The club averaged a financially healthy 40,000-50,000 rounds a year, he said. In recent years, some area clubs such as Moccasin Bend have not averaged as many golfers because the number of courses has grown relatively more than the number of golfers, he added.

Although Mr. Brown did not continue to play competitive golf quite as much after reaching adulthood as the late Lew Oehmig did, he did occasionally enjoy flashes of success. He won three city tournaments and finished second in the state open to pro Mason Rudolph.

He also played in four U.S. Amateurs. During one at The Country Club, the famous course in Brookline, Mass., he was leading by six holes in match play on the back nine. One golfer he knew, who assumed that Mr. Brown would win, innocently asked him whom he would play in the next round. That broke Mr. Brown’s concentration and he ended up losing the match.

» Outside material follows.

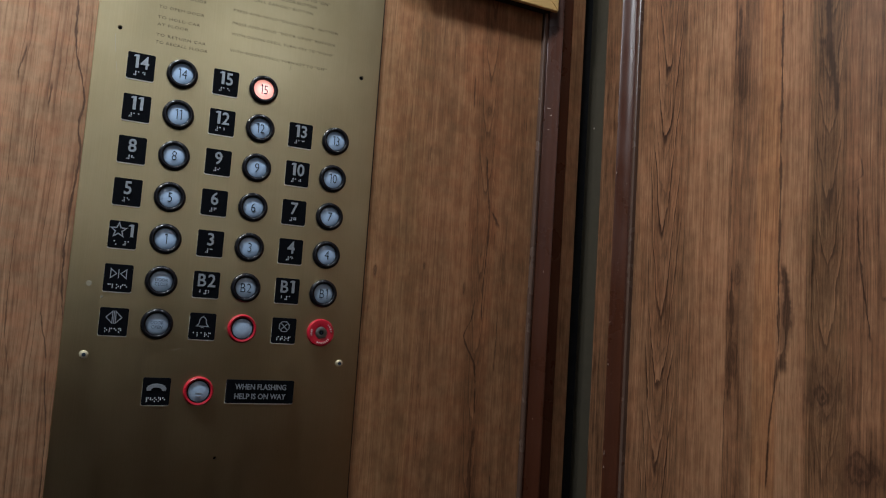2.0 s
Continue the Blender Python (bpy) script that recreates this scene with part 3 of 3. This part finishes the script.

In 1990, after Mr. Brown had passed the age of 60, he won the Chattanooga Golf and Country Club’s club tournament – more than 50 years after first playing the course.

And in 1991, he had an opportunity to play with the great Tiger Woods. Tiger, who was then only 15 but was already a well-known and accomplished amateur, had come to Chattanooga to play in the U.S. Amateur at the Honors Golf Course and Cleveland Country Club. He arrived just as the tournament started, and he did not reach match play.

However, he and his father, Earl, and half brother, Kevin, had area hotel rooms booked for the whole week, so they played some of the area courses, including The Farm in Dalton and – yes – Moccasin Bend. And who joined their foursome at the latter? That’s right, Mr. Brown.

“He had a nifty 68 and birdied the last three holes,” Mr. Brown remembered, adding that he shot a 73. “His father was a fine individual and so was his half brother.”